These first holidays without C have been just as difficult as anticipated, more for me than the girls. They have been so happily distracted by travel, family, friends, and love that I don't think it has truly registered just how devastating these firsts have been. For this I am thankful. I have spent the time since C's birthday preparing myself and them for what the holidays would bring, I have a feeling once we are back home in familiar surroundings and less distraction, K and possibly H will find their feelings and we will have to process through it all then.
For me, it has been so difficult to see the happy pictures that flood Facebook, Mommy and Daddy and the kids happily posed in front of their trees in wonderfully coordinated outfits. That used to be us. Jumping out of bed in the middle of the night with the realization we forgot to move the elf. That used to be us. Wrapping all the presents and wondering how the girls would react in the moment of opening their gifts. That used to be us. Planning the day's activities to see that joy in the girls' eyes. That used to be us. I have carried on in trying to do what I can for the girls, trying not to mention C every five minutes like I want to, but encouraging his name to be spoken when it comes up organically. I have caught K looking at some of the pictures that line his Mother's wall, especially the ones with her and C, but she quickly moves on if I try to talk with her about them. Talking about past Christmases has been difficult, mostly because I can't speak of them without the words getting caught in my throat as I hold back my tears.
Perpetually feeling caught in the middle between wanting to celebrate and be happy and fully loved by those who care so much for us and wanting to run and hide and pretend the holidays don't exist. Watching everyone around us, moving forward wrapped up in their joy of the holidays, still causes me to feel as though I am still in the eye of the tornado. Watching everyone's lives keeping moving, sometimes joyfully, sometimes not, while mine still feels frozen in time..... still picking up pieces of my heart is so intensely painful. I had that fun, that love, that joy.... and knowing that there will be a time where I find that again, but longing for the memories of the last decade doesn't allow for it now. I miss it and I want it back, and there is absolutely nothing I can do to fix that.
And in the middle of all of this internal holiday madness and chaos, two of my favorite ladies became engaged to their loves with weddings planned for this upcoming year. And since both of them know my heart, and know that I am truly happy for them.... I can be brutally honest in admitting how much the news of their joy stung. I have spent a lot of time trying to figure out what exactly hurt so much. Part of it is jealousy, I miss having my other half, that safe place to fall.... the shelter to huddle under when everything else was painful and confusing. C was my rock and I miss him more than ever. But that isn't quite the root of the sting. Part of it is wistfulness, I remember when C proposed, I remember planning our wedding, even those good memories have a harsh sting to my heart. I know that happiness he would have had for our families, especially for his sister. I can imagine conversations that we would have had..... from joking about making sure they included a safety pin in their wedding day prep list lest one of their dresses break like my wedding dress did moments before walking down the isle to looking forward to preparing the girls to be a part of those weddings and hoping that the weddings would happen on a day they are feeling particularly cooperative. But that isn't it..... those conversations only appear in my minds eye, even though I can still so clearly hear his voice.
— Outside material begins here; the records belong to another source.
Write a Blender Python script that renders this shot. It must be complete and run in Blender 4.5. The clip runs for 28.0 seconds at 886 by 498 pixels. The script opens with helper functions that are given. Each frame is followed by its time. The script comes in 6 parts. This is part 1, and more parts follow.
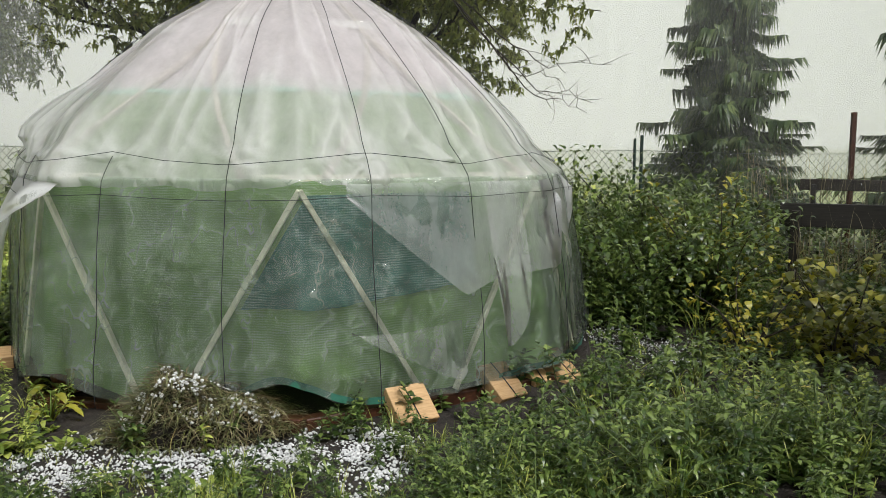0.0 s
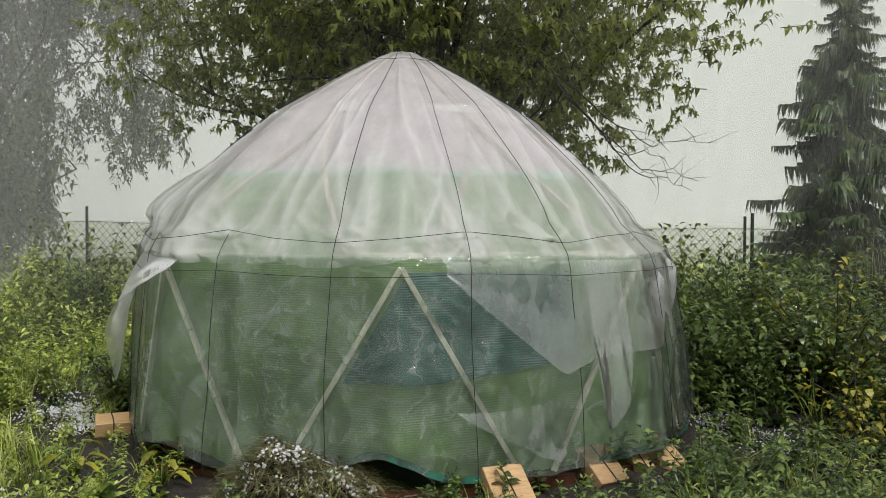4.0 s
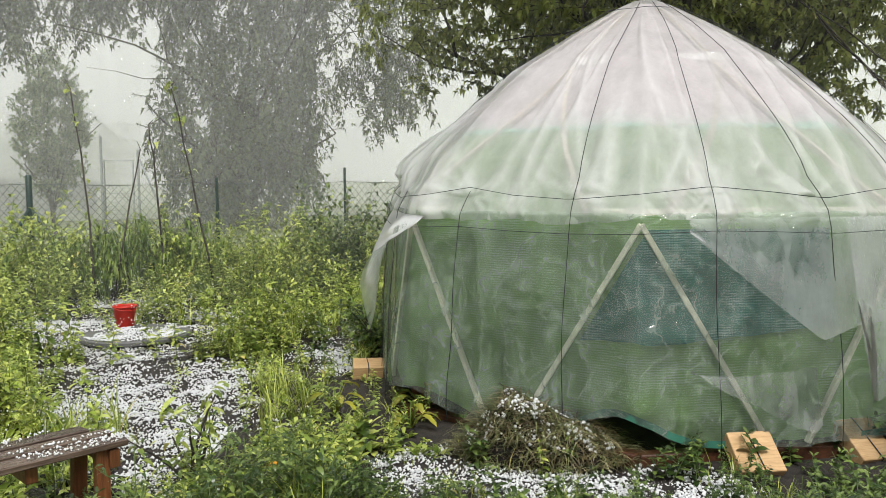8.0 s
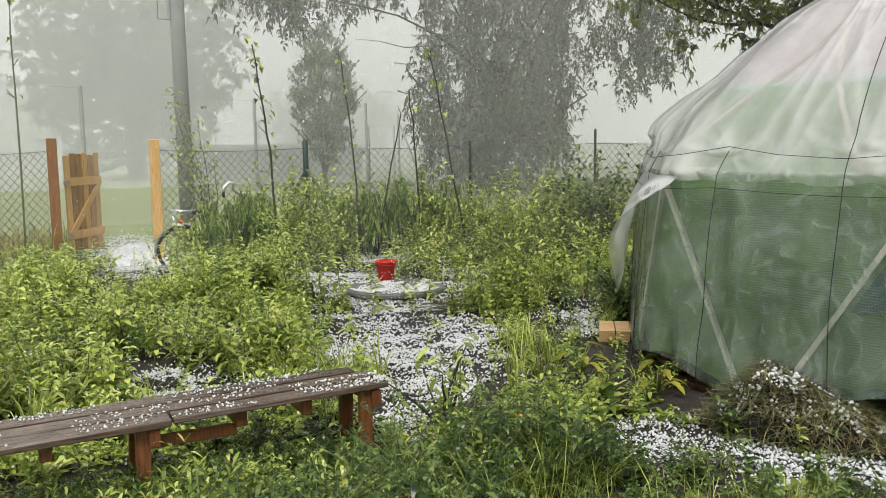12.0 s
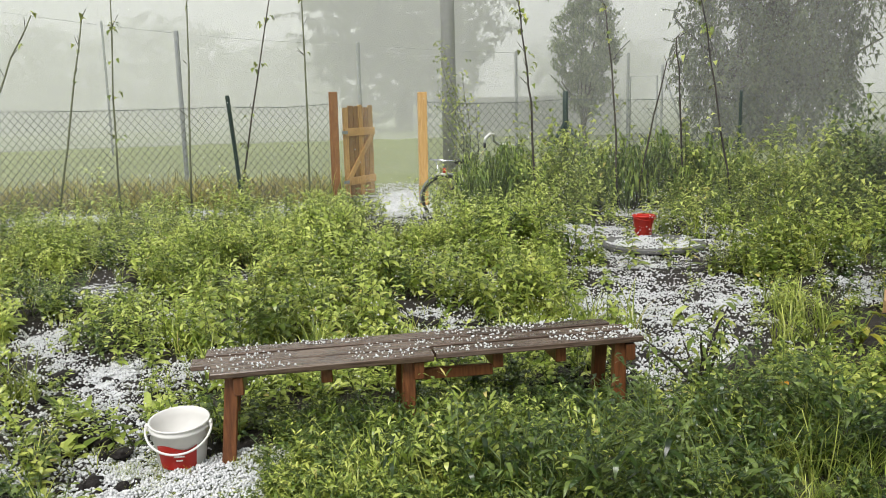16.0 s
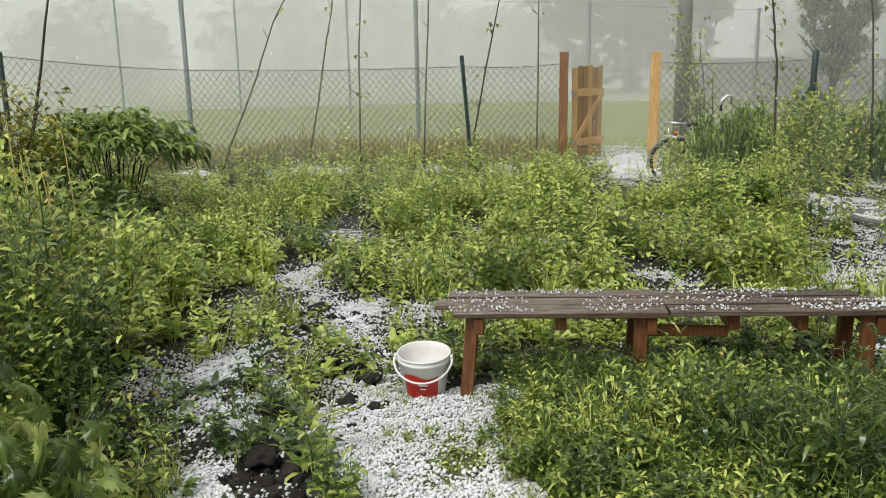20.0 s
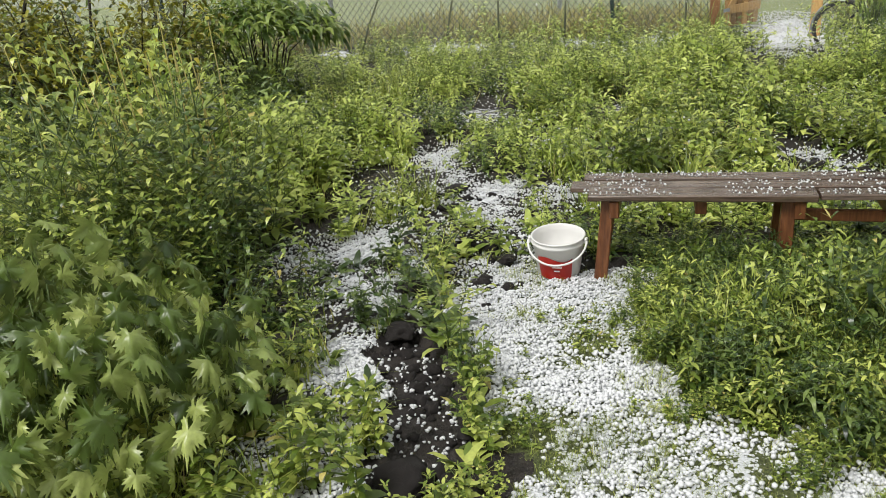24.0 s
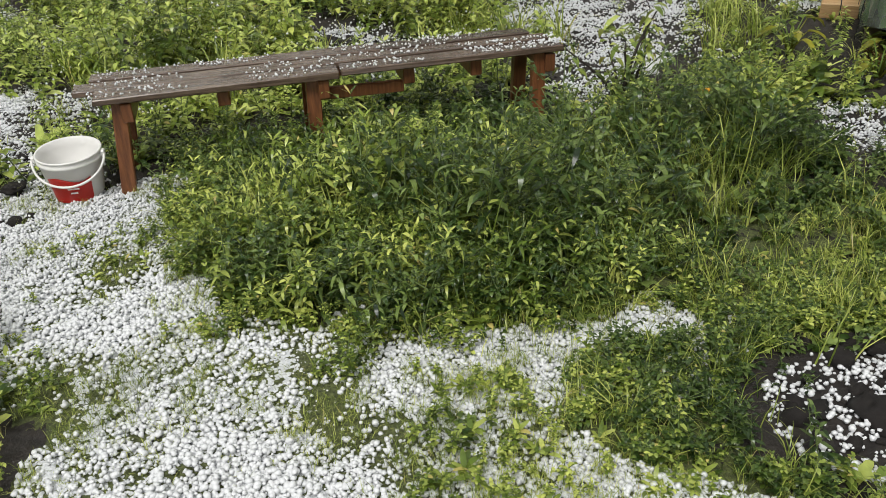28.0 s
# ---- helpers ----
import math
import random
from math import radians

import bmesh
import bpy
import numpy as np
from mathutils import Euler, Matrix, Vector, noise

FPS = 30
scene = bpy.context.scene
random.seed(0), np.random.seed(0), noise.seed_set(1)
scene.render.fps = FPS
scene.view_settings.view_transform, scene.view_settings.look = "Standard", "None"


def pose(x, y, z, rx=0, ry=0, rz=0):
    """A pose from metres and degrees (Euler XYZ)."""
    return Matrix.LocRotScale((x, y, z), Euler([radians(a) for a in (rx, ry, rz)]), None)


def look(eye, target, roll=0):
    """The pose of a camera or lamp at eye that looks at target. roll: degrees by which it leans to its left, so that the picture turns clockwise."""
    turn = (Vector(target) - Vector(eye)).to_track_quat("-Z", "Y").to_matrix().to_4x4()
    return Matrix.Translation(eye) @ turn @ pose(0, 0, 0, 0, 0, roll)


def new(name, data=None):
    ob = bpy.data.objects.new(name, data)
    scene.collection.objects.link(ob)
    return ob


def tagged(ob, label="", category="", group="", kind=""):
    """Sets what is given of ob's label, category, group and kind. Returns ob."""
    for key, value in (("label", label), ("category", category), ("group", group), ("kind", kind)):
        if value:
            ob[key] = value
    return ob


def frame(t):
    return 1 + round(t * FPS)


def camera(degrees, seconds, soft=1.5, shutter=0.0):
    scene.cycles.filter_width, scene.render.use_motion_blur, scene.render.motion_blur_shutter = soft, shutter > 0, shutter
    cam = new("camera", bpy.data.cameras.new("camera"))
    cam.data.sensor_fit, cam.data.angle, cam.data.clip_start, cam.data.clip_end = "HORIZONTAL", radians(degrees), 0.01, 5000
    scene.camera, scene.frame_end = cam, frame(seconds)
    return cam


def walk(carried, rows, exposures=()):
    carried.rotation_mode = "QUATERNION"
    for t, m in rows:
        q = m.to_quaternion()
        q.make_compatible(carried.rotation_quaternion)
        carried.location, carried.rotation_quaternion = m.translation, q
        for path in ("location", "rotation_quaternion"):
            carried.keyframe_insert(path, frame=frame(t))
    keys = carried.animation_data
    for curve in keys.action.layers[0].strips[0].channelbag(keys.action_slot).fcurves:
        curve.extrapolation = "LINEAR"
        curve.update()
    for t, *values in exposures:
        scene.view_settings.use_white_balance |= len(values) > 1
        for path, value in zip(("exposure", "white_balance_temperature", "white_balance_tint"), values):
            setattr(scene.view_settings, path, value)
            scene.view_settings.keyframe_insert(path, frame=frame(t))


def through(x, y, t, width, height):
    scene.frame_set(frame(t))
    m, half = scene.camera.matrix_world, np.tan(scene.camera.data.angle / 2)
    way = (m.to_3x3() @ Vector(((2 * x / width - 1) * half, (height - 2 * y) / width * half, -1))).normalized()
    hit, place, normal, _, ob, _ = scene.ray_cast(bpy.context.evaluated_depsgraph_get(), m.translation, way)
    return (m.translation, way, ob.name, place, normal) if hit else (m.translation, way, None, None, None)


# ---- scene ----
# ---------------------------------------------------------------- camera
cam = camera(56.7, 28.0, soft=0.6)
PATH = [
    (0, (0.065, 0.088, 1.535), (1.8380, 0.9815, 1.2896), 0.21),
    (0.5, (0.054, 0.065, 1.541), (1.8267, 0.9863, 1.4427), -0.01),
    (1, (0.052, 0.070, 1.535), (1.8127, 1.0174, 1.4925), 0.06),
    (1.5, (0.053, 0.058, 1.549), (1.7964, 1.0381, 1.5169), 0.13),
    (2, (0.050, 0.058, 1.543), (1.7822, 1.0579, 1.5166), 0.18),
    (2.5, (0.049, 0.063, 1.542), (1.7718, 1.0785, 1.5141), 0.25),
    (4.5, (0.032, 0.023, 1.554), (1.6546, 1.1896, 1.4774), 0.27),
    (5, (0.030, 0.019, 1.552), (1.6162, 1.2342, 1.4633), 0.12),
    (5.5, (0.035, 0.015, 1.549), (1.5717, 1.2916, 1.4481), -0.03),
    (6, (0.041, 0.011, 1.555), (1.5105, 1.3626, 1.4391), -0.29),
    (6.5, (0.040, 0.016, 1.543), (1.4499, 1.4295, 1.4174), -0.34),
    (7, (0.041, 0.016, 1.541), (1.4066, 1.4702, 1.4023), -0.32),
    (7.5, (0.039, 0.017, 1.540), (1.3644, 1.5066, 1.3894), -0.37),
    (8, (0.037, 0.011, 1.544), (1.2956, 1.5560, 1.3797), -0.42),
    (8.5, (0.036, 0.009, 1.543), (1.2405, 1.5955, 1.3656), -0.43),
    (9, (0.036, 0.002, 1.540), (1.1870, 1.6266, 1.3562), -0.54),
    (9.5, (0.033, -0.003, 1.542), (1.1071, 1.6729, 1.3487), -0.85),
    (10, (0.030, -0.005, 1.537), (1.0078, 1.7270, 1.3314), -0.82),
    (10.5, (0.025, -0.004, 1.532), (0.9270, 1.7673, 1.3154), -0.78),
    (11, (0.022, -0.012, 1.534), (0.8759, 1.7822, 1.3070), -0.77),
    (11.5, (0.024, -0.010, 1.533), (0.8247, 1.8078, 1.2979), -0.87),
    (13.5, (0.016, -0.009, 1.523), (0.5755, 1.8896, 1.2358), -0.85),
    (14, (0.016, -0.009, 1.523), (0.5207, 1.9029, 1.2219), -0.75),
    (14.5, (0.007, -0.013, 1.523), (0.4240, 1.9183, 1.2111), -0.93),
    (15, (0.001, -0.015, 1.523), (0.3466, 1.9278, 1.1984), -1.07),
    (15.5, (-0.004, -0.020, 1.516), (0.2377, 1.9372, 1.1806), -1.19),
    (16, (-0.006, -0.023, 1.518), (0.1338, 1.9412, 1.1711), -1.29),
    (16.5, (-0.007, -0.021, 1.516), (0.0407, 1.9456, 1.1579), -1.46),
    (17, (-0.010, -0.026, 1.513), (-0.0398, 1.9392, 1.1448), -1.56),
    (17.5, (-0.028, -0.036, 1.508), (-0.1218, 1.9239, 1.1217), -1.73),
    (18, (-0.056, -0.090, 1.506), (-0.1615, 1.8658, 1.1003), -1.56),
    (18.5, (-0.090, -0.146, 1.513), (-0.2105, 1.8058, 1.0928), -1.72),
    (19, (-0.104, -0.159, 1.508), (-0.2626, 1.7876, 1.0788), -1.26),
    (19.5, (-0.109, -0.172, 1.508), (-0.3892, 1.7597, 1.0705), -0.89),
    (20, (-0.110, -0.179, 1.503), (-0.4878, 1.7386, 1.0774), -1.15),
    (20.5, (-0.121, -0.185, 1.510), (-0.5566, 1.7219, 1.0934), -1.21),
    (22.5, (-0.120, -0.189, 1.519), (-0.7283, 1.6486, 1.0241), -2.22),
    (23, (-0.109, -0.191, 1.519), (-0.7669, 1.6134, 0.9676), -2.44),
    (23.5, (-0.097, -0.188, 1.527), (-0.7780, 1.5854, 0.9053), -2.82),
    (24, (-0.080, -0.181, 1.527), (-0.7725, 1.5615, 0.8324), -4.06),
    (24.5, (-0.067, -0.166, 1.522), (-0.6846, 1.5750, 0.7555), -5.22),
    (25, (-0.068, -0.158, 1.514), (-0.4825, 1.6216, 0.7020), -4.56),
    (25.5, (-0.069, -0.151, 1.507), (-0.2869, 1.6486, 0.6625), -3.64),
    (26, (-0.049, -0.124, 1.484), (-0.1579, 1.6773, 0.6237), -3.16),
    (26.5, (0.002, -0.051, 1.444), (-0.0219, 1.7401, 0.5530), -3.02),
    (27, (0.069, 0.032, 1.417), (0.1399, 1.8113, 0.5045), -3.17),
    (27.5, (0.133, 0.097, 1.405), (0.2931, 1.8617, 0.4753), -2.62),
    (28, (0.165, 0.135, 1.399), (0.3903, 1.8745, 0.4345), -2.18),
]
walk(cam, [(t, look(eye, target, roll)) for t, eye, target, roll in PATH], [(0, 0.08), (0.6, -0.1), (1, -0.2), (2, -0.18), (3, -0.15), (5, -0.06), (7, 0.12), (8, 0.27), (10, 0.18), (14, 0.12), (18, 0.10), (20, -0.06), (23, -0.04), (24, 0.0), (25, 0.12), (26, 0.10), (28, -0.14)])

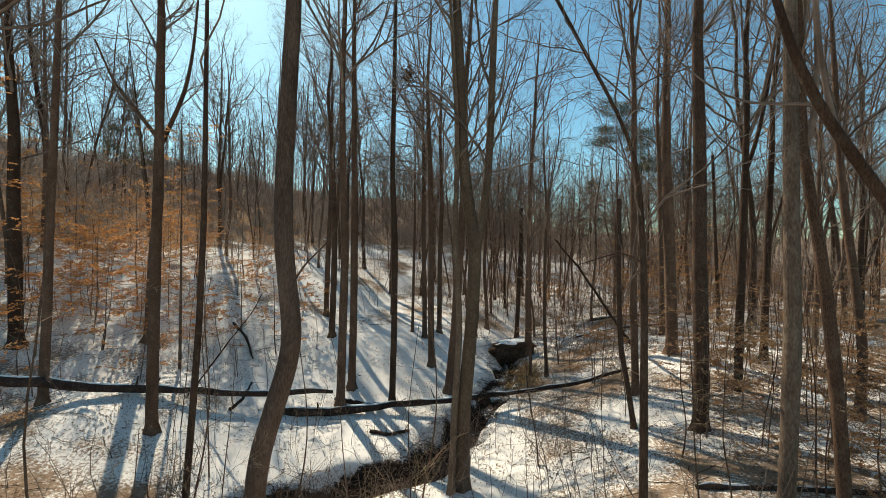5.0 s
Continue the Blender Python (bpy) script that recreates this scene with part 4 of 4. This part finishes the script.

The root of this sting is the fact that with these events, I will no longer be able to sit in the eye of the storm and watch the world go by.... whether I am ready or not, this year will bring new memories, new laughter, new joy that C will not be here for. He will not be sitting next to me on those days, he will not be helping me with the girls.... our lives will continue to move forward without him. We will join the storm of life with it's new ups and downs, creating a new life for ourselves. And I don't know if I am ready for that as I continue spending my quiet moments praying that I wake up from this nightmare, that I open my eyes and see his face laying on the pillow next to mine.
So I say goodbye to the most painful year of my life and hope that as we move into this next one, my heart can open to the possibility that joy and laughter can reside next to the grief and sadness. That the new memories will not replace the old, and the fear of that will fade as time marches forward.